Getting certified in 2005 I got a Job at Esporta  though a friend of a friend. I started working the gym floor, cleaning treadmills and doing inductions for new members which gave me a base to test out my newly acquired knowledge. I realised the things I’d been taught about fitness (that you didn’t get fit from sitting on a machine) didn’t seem to be common knowledge. So I’d spend my time showing people alternatives to using machines; the free weights, cable machines, Swiss balls and more. People seemed to enjoy this style of exercise, and it was different than the usual mindless circuit of machines that they’d come to know so well.

While it was my job to show people the ropes I felt I could give so much more than just the basic induction the members expected, which usually consisted of old bodybuilding routines from the eighties. Most of the people I came into contact with had no idea why what they were doing wasn’t working for them.

With my enthusiasm to help people I started building up a few regular clients, slowly at first, until I realised that the more I helped and the better results my existing clients got the busier I got. I worked hard on the few clients I had and any problem they had was my problem. If they were overweight I found the fastest and most effective way to lose weight. If they had knee pain I’d go and research until I could help them solve it. If they had back pain I’d find out how to ‘fix’ it. If they’d just had a baby I’d research the best way for them to exercise safely. If they had a problem that was outside my area of expertise I’d find someone who knew what to do and refer the client on.

I was lucky enough that my clients wanted to share their results with their friends and family. They would talk about their training and encouraged their nearest and dearest to come see me. I’ll always be grateful to all those clients, staff members and friends who hooked me up with connections and new clients in the first place. Without them the journey would have taken a lot longer and been a heck of a lot harder.
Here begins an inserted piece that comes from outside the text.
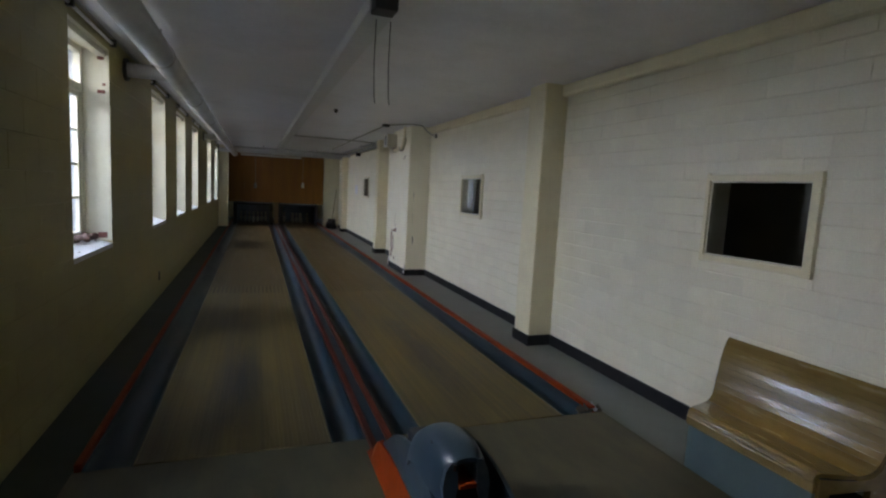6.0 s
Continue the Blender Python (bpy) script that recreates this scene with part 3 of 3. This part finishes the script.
# boxed raceway down the middle of the ceiling
race = thing("ceiling_raceway", (-0.37, 12, H), "long grey boxed cable raceway under the ceiling", "raceway")
part("channel", boxes((-0.465, -0.30, 6.02, 20.5, H - 0.095, H - 0.001), bev=0.006), M_WHITEM, race)
part("end_box", boxes((-0.455, -0.315, 5.9, 6.05, H - 0.12, H - 0.001), bev=0.008), M_DARK, race, "dark metal end box")
for xx, yy in ((-0.43, 5.99), (-0.34, 5.99)):
    bm = bmesh.new()
    bent(bm, [(xx, yy, H - 0.16), (xx - 0.004, yy, H - 0.42), (xx + 0.003, yy, H - 0.62), (xx + 0.012, yy, H - 0.66)], 0.003, 6)
    part("dangling_wire", bm, M_DARK, race)

fl = thing("fluorescent_fitting", (-0.72, 4.8, H), "broken fluorescent fitting hanging from the ceiling", "lamp")
part("body", boxes((-0.80, -0.70, 4.25, 5.55, H - 0.085, H - 0.03), bev=0.01), M_PIPE, fl)
part("end_cap", boxes((-0.84, -0.71, 4.15, 4.3, H - 0.11, H - 0.001), bev=0.008), M_DARK, fl)
part("end_cap", boxes((-0.78, -0.70, 5.5, 5.62, H - 0.14, H - 0.02), bev=0.008), M_PIPE, fl)

db = thing("dark_beam_fitting", (-0.4, 3.6, H), "long dark brown lamp housing fixed under the ceiling", "lamp")
part("housing", boxes((-1.9, 0.21, 3.42, 3.72, H - 0.29, H - 0.18), bev=0.012), M_RUBBLE, db)
part("stem", boxes((-0.1, -0.04, 3.54, 3.6, H - 0.18, H)), M_DARK, db)
part("stem", boxes((-1.5, -1.44, 3.54, 3.6, H - 0.18, H)), M_DARK, db)

# dark flood lamp and box on the first pilaster
fd = thing("flood_lamp", (1.7, 2.7, 2.55), "dark round flood lamp and box at the pilaster head", "lamp")
part("box", boxes((1.66, 1.95, 2.44, 2.70, 2.42, 2.66), bev=0.02), M_DARK, fd)
bm = bmesh.new()
tube(bm, (1.60, 2.86, 2.53), (1.60, 2.74, 2.53), 0.055, 16, 0.075)
part("lamp_head", bm, M_DARK, fd, smooth=True)
bm = bmesh.new()
tube(bm, (1.62, 2.78, 2.54), (1.76, 2.6, 2.54), 0.015, 10)
part("arm", bm, M_DARK, fd)

# conduits
ct = thing("ceiling_conduit", (1.15, 14, H), "thin grey conduit along the ceiling with junction boxes", "conduit")
bm = bmesh.new()
bent(bm, [(1.985, 11.8, 2.56), (1.90, 11.84, 2.58), (1.83, 11.9, H - 0.10), (1.72, 11.84, H - 0.02), (1.50, 11.8, H - 0.014), (1.14, 12.28, H - 0.014), (1.16, 16.0, H - 0.014), (1.2, 19.9, H - 0.014)], 0.012, 8)
part("tube", bm, M_COND, ct, smooth=True)
bm = bmesh.new()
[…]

The great thing is most of those clients I still train to this day!

In 2006 I was ready to go it alone without the security of working as an employee. I founded Diligent Health, which was just me working for myself, as I’d dreamed. I now had more time to research, read, grow and practice what I’d learned, discovering what worked, what didn’t. Testing different approaches, continually refining my way of doing things, paying to learn from the best people I could find, to make sure I could get results for the clients I’d come to love working with.
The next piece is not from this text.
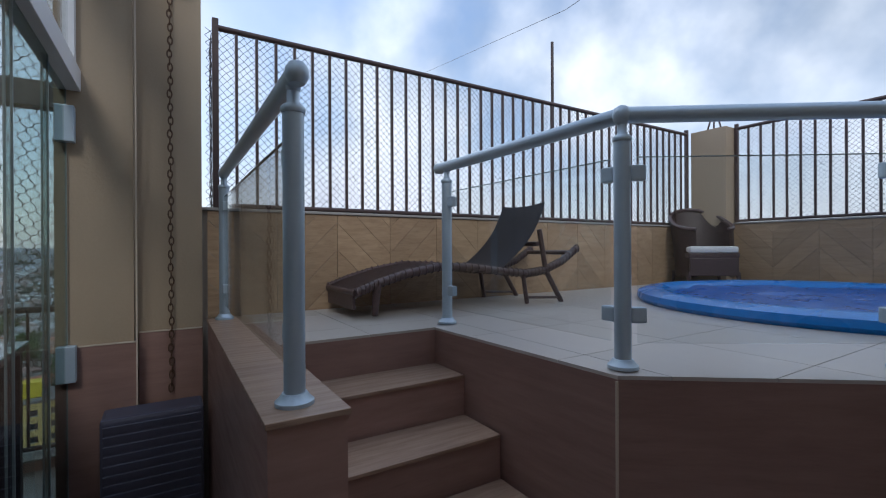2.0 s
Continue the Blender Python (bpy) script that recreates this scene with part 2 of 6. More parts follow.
M_SINK = mat("satin_steel", (0.64, 0.69, 0.76), (0.78, 0.82, 0.88), 0.34, metal=1.0, big=3, fine=50, amount=0.03)
M_COPPER = mat("copper_wire", (0.85, 0.36, 0.16), (0.95, 0.48, 0.24), 0.2, metal=0.75, big=9, fine=60, amount=0.03)
M_GRANITE = mat("black_granite", (0.008, 0.009, 0.010), (0.035, 0.04, 0.042), 0.09, big=30, fine=160, amount=0.0, rvar=0.03)
M_NAVY = mat("dark_blue_laminate", (0.020, 0.026, 0.036), (0.028, 0.036, 0.048), 0.33, big=2, fine=90, amount=0.03)
M_BLACK = mat("black_laminate", (0.011, 0.011, 0.014), (0.018, 0.018, 0.022), 0.38, big=2, fine=90, amount=0.03)
M_BLACKPL = mat("black_plastic", (0.012, 0.012, 0.013), (0.022, 0.022, 0.024), 0.35, fine=60, amount=0.05)
M_WHITEPL = mat("white_plastic", (0.72, 0.71, 0.68), (0.80, 0.79, 0.76), 0.4, fine=60, amount=0.03)
M_WHITE = mat("white_paint", (0.74, 0.74, 0.72), (0.82, 0.82, 0.80), 0.5, big=2, fine=60, amount=0.05)
M_RED = mat("red_plastic", (0.55, 0.02, 0.025), (0.65, 0.03, 0.03), 0.3, fine=60, amount=0.03)
M_YELLOW = mat("yellow_box_card", (0.62, 0.50, 0.05), (0.72, 0.60, 0.09), 0.5, big=3, fine=50, amount=0.06)
M_PINK = mat("purple_notice_paper", (0.40, 0.20, 0.33), (0.46, 0.24, 0.38), 0.6, fine=70, amount=0.03)
M_INK = mat("faded_ink", (0.16, 0.07, 0.16), (0.2, 0.1, 0.2), 0.7, fine=50, amount=0.0)
M_RATTAN = mat("brown_rattan", (0.048, 0.030, 0.030), (0.11, 0.070, 0.066), 0.42, big=20, fine=120, amount=0.5)
M_SLING = mat("dark_grey_sling", (0.035, 0.037, 0.05), (0.055, 0.058, 0.075), 0.8, big=3, fine=300, amount=0.3)
M_POOL = mat("blue_fibreglass", (0.01, 0.16, 0.52), (0.02, 0.24, 0.66), 0.28, big=2, fine=30, amount=0.05)
M_COVER = mat("blue_pool_cover", (0.004, 0.07, 0.34), (0.012, 0.14, 0.50), 0.3, big=5, fine=40, amount=0.25)
M_SIGN = mat("dark_red_wood", (0.075, 0.018, 0.012), (0.13, 0.035, 0.022), 0.5, big=8, fine=50, amount=0.3, scale=(1, 1, 6))
M_CREAM = mat("cream_paint", (0.72, 0.68, 0.58), (0.80, 0.76, 0.66), 0.6, fine=50, amount=0.1)
M_BRASS = mat("tarnished_brass", (0.20, 0.155, 0.07), (0.33, 0.25, 0.11), 0.5, metal=0.6, big=12, fine=80, amount=0.3)
M_MAT = mat("brown_door_mat", (0.10, 0.062, 0.042), (0.17, 0.11, 0.08), 0.95, big=4, fine=260, amount=0.6)
M_MATDARK = mat("dark_mat_print", (0.045, 0.026, 0.02), (0.06, 0.035, 0.028), 0.95, fine=200, amount=0.4)
M_RUST = mat("rusty_chain", (0.07, 0.04, 0.026), (0.15, 0.085, 0.05), 0.7, metal=0.4, big=40, fine=120, amount=0.3)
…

In 2008 I started at another gym, Trinity Fitness, a smaller operation with a third of the foot-fall of the Esporta I’d worked at before. The personal training business had grown to a point where I had to take on two trainers, Tom Waite and Ivana Dodokova to help me service the clients we had.
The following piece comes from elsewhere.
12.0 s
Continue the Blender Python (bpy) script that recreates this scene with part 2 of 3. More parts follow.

Based on ideas from the industry’s best we started to rewrite the way we did personal training. We shifted to a semi-private model of training, where clients would book in groups of two to three rather than working with people on a one to one basis. Everyone could get the time slot they wanted and at the same time I noticed people stuck to their program and enjoyed the sessions more. There was a bigger support network, clients got to know each other, worked harder, and enjoy training more. Everyone still had their individualised programme, but two to three clients work out together with one trainer to supervise. It also meant training sessions were more cost effective for clients as they could share the cost of working with one of our trainers.

I realise now that I’ve been limiting the number of people I can help.  Until now you could only access my support and ideas by coming and training with me or one of my team.

So this is what the blog’s all about. It’s for everyone who wants to get results from their time spent exercising, but doesn’t have direct access to me. Maybe you live far away, maybe you’d rather not spend a load of money on a trainer or just straight up don’t have the time and flexibility to book regular appointments.

So, if you’ll have me I’d like to act as your virtual trainer. To teach you how to do it yourself, give the tools to do it, and the inspiration to stick with it.

So, I ask you to read, enjoy and most importantly use the ideas I want to share with you here to help you build your confidence and get you to just feel good!